RAW RECORDS
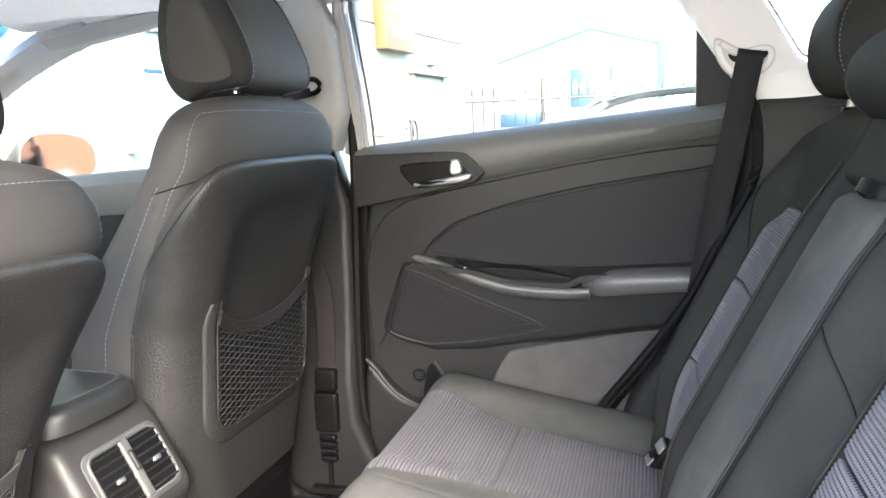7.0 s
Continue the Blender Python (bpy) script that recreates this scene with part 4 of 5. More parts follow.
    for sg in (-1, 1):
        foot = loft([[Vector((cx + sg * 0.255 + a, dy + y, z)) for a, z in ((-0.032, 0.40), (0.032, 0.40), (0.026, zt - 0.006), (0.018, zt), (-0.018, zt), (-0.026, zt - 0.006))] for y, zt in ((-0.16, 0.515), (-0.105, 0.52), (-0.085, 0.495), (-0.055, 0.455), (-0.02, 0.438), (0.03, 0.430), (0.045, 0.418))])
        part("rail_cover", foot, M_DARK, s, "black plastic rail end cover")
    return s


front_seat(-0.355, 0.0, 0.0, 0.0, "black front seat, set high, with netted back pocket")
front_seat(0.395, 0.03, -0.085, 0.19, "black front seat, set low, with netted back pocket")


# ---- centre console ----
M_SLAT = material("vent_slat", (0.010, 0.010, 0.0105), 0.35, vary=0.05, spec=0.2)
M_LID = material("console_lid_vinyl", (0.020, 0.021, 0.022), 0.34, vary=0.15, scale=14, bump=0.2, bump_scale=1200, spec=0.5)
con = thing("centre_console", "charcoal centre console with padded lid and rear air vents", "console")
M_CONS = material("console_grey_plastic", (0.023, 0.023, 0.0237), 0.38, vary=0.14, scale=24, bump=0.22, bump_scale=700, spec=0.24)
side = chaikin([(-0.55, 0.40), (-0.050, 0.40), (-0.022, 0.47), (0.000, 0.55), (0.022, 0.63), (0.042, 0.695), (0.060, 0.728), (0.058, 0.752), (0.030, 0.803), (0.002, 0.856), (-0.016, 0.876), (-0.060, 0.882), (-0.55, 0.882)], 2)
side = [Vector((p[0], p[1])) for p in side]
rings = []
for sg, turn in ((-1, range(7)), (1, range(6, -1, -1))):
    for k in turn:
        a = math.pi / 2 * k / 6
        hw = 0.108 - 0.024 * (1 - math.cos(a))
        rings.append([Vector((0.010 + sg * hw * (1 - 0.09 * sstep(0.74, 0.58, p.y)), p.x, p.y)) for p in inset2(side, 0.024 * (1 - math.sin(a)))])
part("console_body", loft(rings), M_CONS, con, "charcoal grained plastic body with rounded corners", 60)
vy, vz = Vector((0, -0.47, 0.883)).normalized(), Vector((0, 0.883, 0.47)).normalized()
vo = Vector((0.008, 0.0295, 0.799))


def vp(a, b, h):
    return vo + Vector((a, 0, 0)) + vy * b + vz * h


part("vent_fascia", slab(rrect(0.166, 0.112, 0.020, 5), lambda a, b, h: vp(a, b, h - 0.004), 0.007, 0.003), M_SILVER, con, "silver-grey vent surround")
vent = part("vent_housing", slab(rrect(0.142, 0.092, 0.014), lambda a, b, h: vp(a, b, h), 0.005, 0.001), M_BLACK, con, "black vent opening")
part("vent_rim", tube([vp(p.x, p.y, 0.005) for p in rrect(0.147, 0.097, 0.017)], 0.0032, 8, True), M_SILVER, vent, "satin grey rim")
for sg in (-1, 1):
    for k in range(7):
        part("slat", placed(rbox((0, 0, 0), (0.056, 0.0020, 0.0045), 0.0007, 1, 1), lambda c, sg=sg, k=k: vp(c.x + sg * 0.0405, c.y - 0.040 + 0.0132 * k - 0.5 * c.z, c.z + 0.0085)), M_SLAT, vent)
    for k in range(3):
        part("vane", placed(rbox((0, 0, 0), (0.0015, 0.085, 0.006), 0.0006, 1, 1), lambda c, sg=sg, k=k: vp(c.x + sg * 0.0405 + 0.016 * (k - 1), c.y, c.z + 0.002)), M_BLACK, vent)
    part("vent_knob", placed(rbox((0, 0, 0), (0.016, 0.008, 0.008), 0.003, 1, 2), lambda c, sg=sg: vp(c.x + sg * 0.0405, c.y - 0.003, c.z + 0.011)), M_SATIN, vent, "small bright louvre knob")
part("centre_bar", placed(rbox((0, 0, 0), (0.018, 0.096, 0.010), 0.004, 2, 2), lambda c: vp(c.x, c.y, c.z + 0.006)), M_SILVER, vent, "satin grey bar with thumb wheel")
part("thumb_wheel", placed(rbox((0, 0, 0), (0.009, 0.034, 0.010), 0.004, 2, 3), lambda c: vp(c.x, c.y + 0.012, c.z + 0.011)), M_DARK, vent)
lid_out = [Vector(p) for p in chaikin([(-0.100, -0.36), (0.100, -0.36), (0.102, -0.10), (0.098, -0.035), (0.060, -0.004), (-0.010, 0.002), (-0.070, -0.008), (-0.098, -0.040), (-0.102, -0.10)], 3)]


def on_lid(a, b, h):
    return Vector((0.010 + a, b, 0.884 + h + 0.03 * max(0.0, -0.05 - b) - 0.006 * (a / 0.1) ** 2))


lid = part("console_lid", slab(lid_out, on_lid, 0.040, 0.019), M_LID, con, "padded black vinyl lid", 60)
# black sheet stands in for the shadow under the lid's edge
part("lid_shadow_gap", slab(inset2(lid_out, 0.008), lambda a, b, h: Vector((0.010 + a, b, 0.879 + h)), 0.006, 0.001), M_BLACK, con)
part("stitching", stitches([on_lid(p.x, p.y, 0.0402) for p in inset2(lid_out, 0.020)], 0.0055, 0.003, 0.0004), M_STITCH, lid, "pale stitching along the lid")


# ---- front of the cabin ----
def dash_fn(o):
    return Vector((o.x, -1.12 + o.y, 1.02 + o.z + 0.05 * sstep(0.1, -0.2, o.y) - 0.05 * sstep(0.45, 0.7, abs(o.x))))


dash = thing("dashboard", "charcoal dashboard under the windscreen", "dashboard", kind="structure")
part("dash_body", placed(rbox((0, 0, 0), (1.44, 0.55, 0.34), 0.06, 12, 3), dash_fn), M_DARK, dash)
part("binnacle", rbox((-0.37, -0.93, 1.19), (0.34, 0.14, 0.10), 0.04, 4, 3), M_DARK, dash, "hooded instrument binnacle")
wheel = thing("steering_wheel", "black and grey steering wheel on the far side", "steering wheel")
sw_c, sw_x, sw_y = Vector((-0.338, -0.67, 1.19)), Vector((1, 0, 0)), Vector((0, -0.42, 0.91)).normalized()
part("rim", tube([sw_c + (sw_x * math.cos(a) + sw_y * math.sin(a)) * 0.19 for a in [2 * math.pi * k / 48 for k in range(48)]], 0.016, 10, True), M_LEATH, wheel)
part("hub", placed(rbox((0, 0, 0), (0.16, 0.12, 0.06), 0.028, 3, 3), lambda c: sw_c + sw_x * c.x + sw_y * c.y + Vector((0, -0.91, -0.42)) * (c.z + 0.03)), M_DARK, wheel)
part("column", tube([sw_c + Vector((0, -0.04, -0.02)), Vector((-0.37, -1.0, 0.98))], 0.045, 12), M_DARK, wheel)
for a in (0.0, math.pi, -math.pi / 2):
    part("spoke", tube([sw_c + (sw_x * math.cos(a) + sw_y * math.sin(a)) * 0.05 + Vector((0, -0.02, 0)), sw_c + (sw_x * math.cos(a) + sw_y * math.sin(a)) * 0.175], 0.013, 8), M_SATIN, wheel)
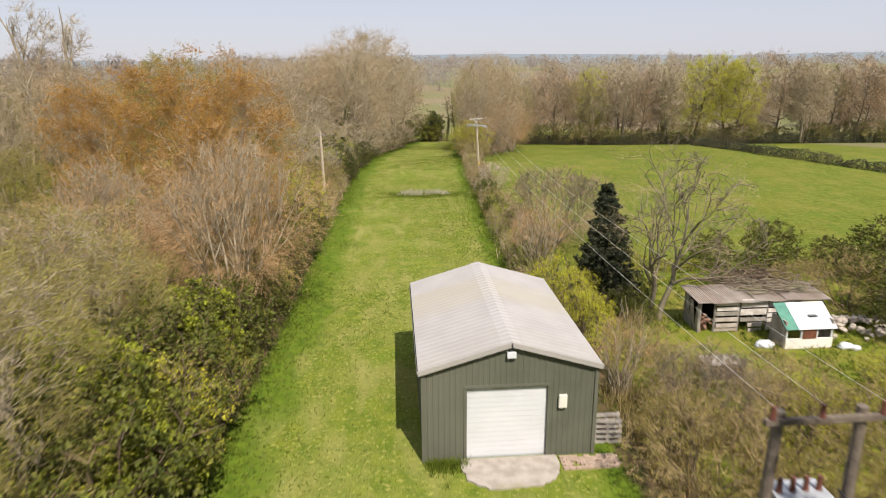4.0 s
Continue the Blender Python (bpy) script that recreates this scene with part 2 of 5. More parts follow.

GOAL OF THE EXERCISE
Check each line of the records for the word "Python", and show the lines that contain it.

ANSWER TO THE EXERCISE
Continue the Blender Python (bpy) script that recreates this scene with part 4 of 5. More parts follow.
Continue the Blender Python (bpy) script that recreates this scene with part 2 of 5. More parts follow.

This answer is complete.